Dilemmas over how to allocate limited resources to competing priorities like these are not easy to handle, especially in developing countries where these resources are less abundant.

Of course, energy transition will ultimately generate social benefits in many cases. However, these benefits are often less tangible than the costs – and therefore difficult to justify to the public.

That said, if governments stress how emissions reduction policies will develop the country’s domestic economic fortunes, they seem to gain more political support. Underlining the community health benefits may also help their popularity.

Given this, activists and politicians should focus on the ways that emissions reduction can lower human health costs and save money by preventing local pollution, among its other socioeconomic benefits. This may better con­vince the public, and eventually governments, to allocate more resources to emissions mitigation.

As well as arguing for the importance of minimising the damage caused by climate change, they must make the case to their governments to build up their renewable energy industries to help them save on energy costs in the long term.

Outside of developing countries, international support will also be vital in speeding up their emission reductions efforts.

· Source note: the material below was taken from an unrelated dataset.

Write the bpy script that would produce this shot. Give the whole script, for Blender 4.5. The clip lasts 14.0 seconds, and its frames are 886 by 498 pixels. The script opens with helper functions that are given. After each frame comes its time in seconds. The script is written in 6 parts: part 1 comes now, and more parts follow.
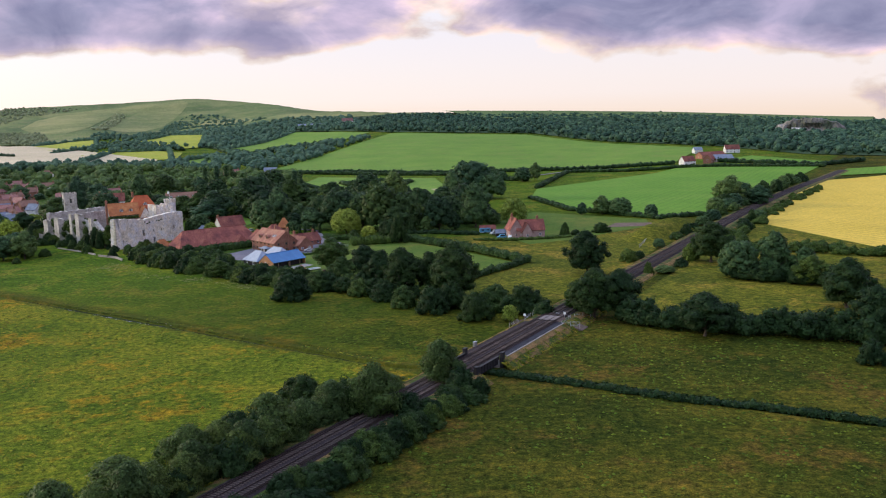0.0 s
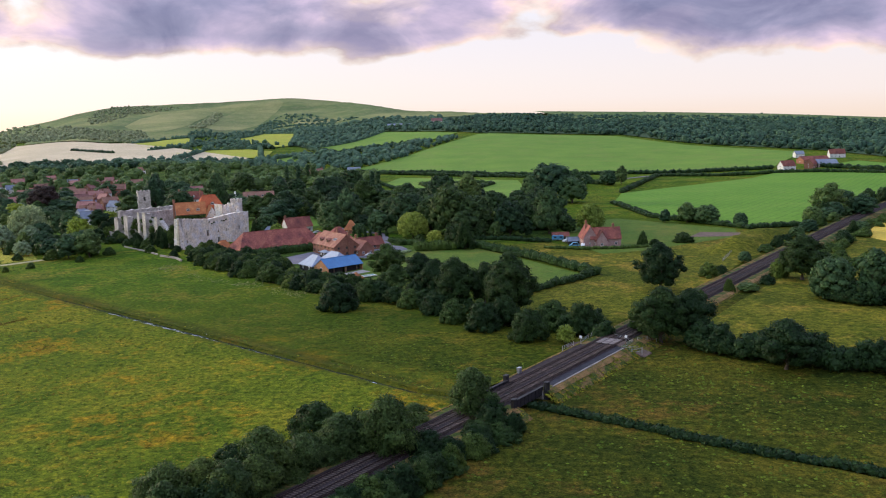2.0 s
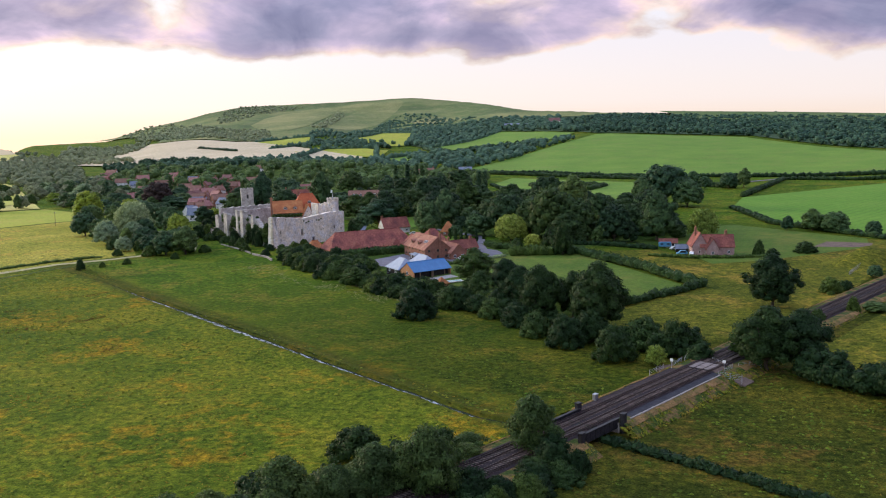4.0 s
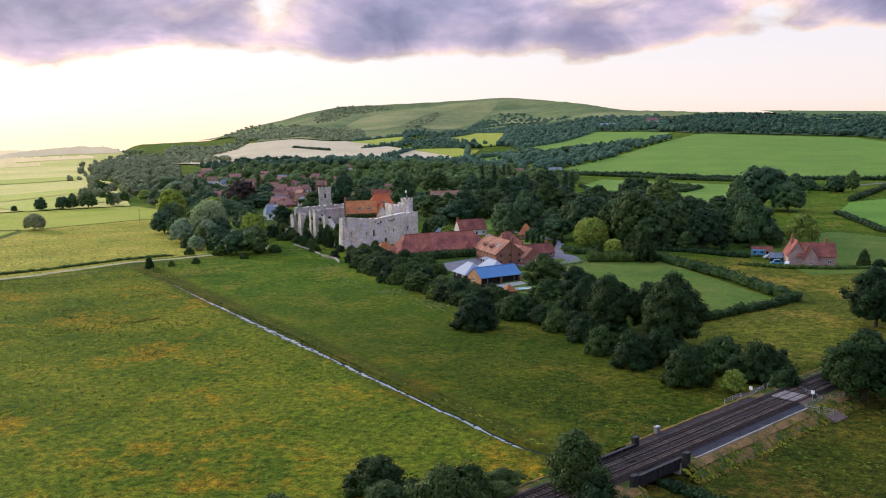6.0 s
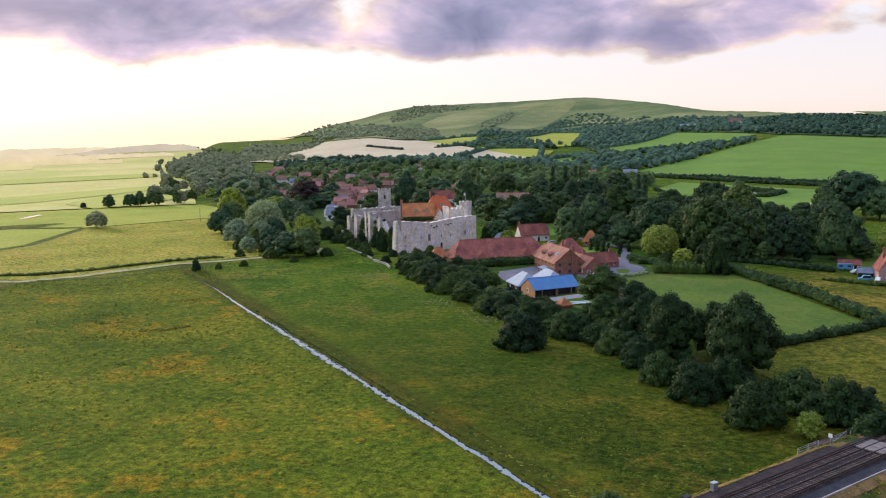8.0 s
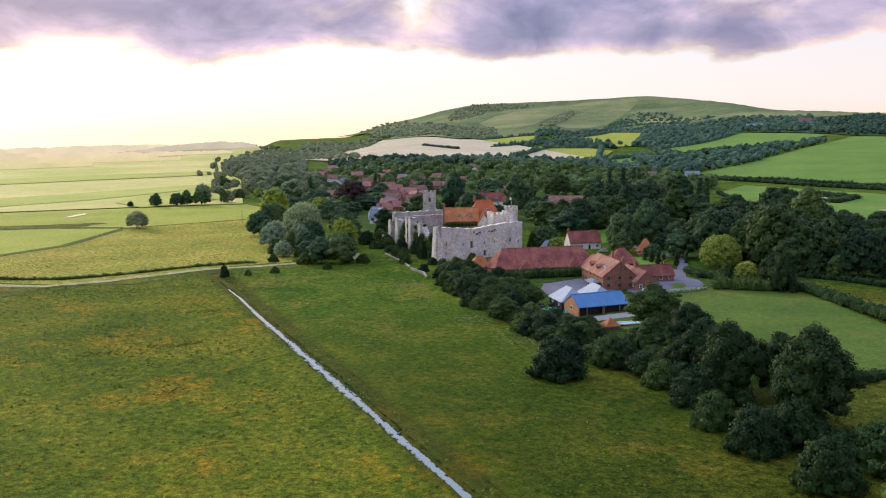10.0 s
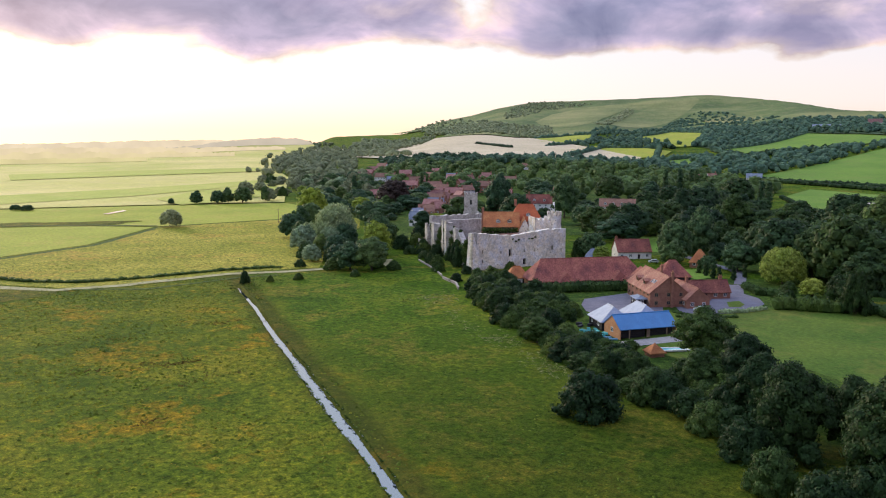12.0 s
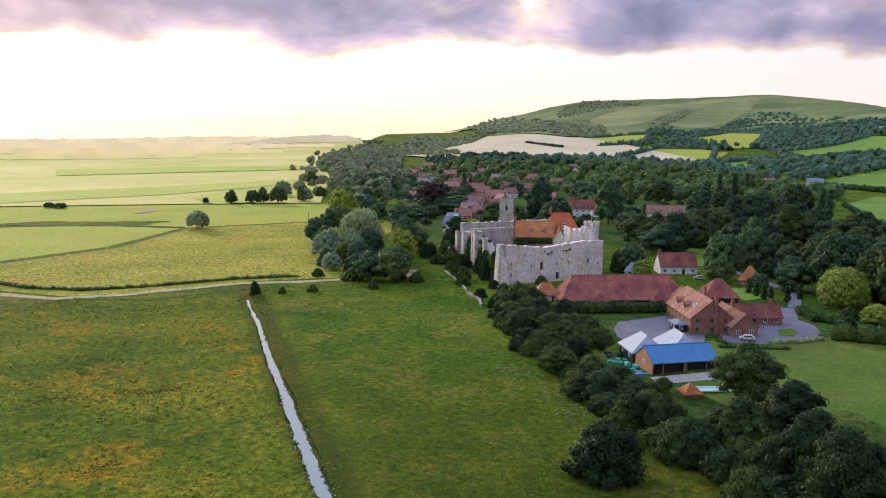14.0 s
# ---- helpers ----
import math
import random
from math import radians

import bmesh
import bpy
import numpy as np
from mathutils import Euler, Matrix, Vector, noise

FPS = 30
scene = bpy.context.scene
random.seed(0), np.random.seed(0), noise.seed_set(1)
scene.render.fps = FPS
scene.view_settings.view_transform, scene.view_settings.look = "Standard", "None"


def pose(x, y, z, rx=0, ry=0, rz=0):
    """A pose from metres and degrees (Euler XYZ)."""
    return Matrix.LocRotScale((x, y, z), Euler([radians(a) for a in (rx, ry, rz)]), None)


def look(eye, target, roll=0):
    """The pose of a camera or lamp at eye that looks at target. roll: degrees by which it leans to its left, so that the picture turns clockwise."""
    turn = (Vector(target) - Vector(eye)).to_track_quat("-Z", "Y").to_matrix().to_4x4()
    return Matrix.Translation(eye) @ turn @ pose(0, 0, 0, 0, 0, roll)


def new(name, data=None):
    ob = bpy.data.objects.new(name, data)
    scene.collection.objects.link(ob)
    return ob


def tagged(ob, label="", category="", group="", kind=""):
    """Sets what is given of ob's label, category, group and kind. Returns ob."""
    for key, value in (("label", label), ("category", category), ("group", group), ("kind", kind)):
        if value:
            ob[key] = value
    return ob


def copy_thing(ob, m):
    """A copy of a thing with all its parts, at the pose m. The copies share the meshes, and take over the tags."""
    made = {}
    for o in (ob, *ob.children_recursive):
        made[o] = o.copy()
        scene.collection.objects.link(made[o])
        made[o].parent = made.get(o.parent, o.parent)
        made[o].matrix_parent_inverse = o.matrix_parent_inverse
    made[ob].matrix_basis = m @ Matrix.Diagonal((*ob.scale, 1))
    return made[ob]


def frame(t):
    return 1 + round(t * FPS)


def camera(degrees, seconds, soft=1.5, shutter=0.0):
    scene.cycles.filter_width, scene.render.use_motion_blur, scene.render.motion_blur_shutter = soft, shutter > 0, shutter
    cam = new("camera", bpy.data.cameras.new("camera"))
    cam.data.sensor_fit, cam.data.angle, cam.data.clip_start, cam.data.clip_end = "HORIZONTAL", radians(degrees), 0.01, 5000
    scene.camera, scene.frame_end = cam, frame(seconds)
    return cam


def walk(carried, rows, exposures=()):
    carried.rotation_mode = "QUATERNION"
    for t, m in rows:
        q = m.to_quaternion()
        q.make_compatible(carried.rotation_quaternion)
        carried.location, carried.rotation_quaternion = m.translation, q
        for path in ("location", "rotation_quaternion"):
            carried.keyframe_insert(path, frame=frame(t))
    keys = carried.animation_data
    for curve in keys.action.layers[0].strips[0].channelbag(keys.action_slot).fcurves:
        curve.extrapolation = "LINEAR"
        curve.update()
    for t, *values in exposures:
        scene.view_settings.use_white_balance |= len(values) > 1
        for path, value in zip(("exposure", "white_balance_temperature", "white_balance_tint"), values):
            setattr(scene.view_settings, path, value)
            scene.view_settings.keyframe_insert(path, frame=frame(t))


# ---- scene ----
# Drone over a marsh: x right, y ahead of the first view, z up. Rows: seconds, place, yaw, pitch, lean.
cam = camera(53.94, 14.0, soft=1.1)
ROWS = [
    (0.0, 0.00, 0.00, 57.00, -0.00, -8.09, -1.78),
    (0.5, 3.22, 5.43, 57.02, 1.21, -8.05, -1.66),
    (1.0, 6.04, 10.90, 57.03, 2.74, -7.99, -1.55),
    (1.5, 8.62, 16.35, 56.95, 4.30, -7.94, -1.45),
    (2.0, 10.99, 21.86, 56.74, 6.09, -7.90, -1.36),
    (2.5, 13.21, 27.18, 56.48, 8.01, -7.86, -1.29),
    (3.0, 15.22, 32.34, 56.19, 10.03, -7.82, -1.22),
    (5.5, 22.82, 56.55, 54.94, 18.99, -7.60, -1.12),
    (6.0, 23.50, 61.79, 54.68, 20.30, -7.59, -1.05),
    (6.5, 23.99, 67.22, 54.56, 21.61, -7.57, -0.96),
    (7.0, 24.04, 72.61, 54.57, 23.00, -7.55, -0.88),
    (7.5, 24.09, 78.23, 54.65, 24.27, -7.54, -0.80),
    (8.0, 24.03, 83.90, 54.76, 25.35, -7.54, -0.71),
    (10.5, 18.96, 114.53, 55.87, 30.18, -7.63, -0.34),
    (11.0, 17.60, 121.06, 55.99, 31.08, -7.66, -0.21),
    (11.5, 16.06, 127.36, 56.13, 31.98, -7.70, -0.08),
    (12.0, 14.80, 133.77, 56.35, 32.94, -7.75, 0.06),
    (12.5, 13.74, 140.24, 56.75, 33.89, -7.80, 0.19),
    (13.0, 12.47, 146.73, 57.26, 34.79, -7.84, 0.33),
    (13.5, 11.17, 153.40, 57.77, 35.66, -7.90, 0.45),
    (14.0, 9.59, 160.02, 58.35, 36.44, -7.93, 0.57),
]
walk(cam, [(t, pose(x, y, z, 90 + pitch, 0, yaw) @ pose(0, 0, 0, 0, 0, lean)) for t, x, y, z, yaw, pitch, lean in ROWS])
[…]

They need developed countries to provide more technical and financial support – if they have that, developing countries can better contribute to addressing global climate change.

Ultimately, the clock is ticking, and emissions reduction targets are unlikely to be met without the strong cooperation of developing countries. While this will carry a cost, policymakers both within and from outside the developing world must make the case for a rapid transition as compelling as possible, and secure the resources these countries need to execute it.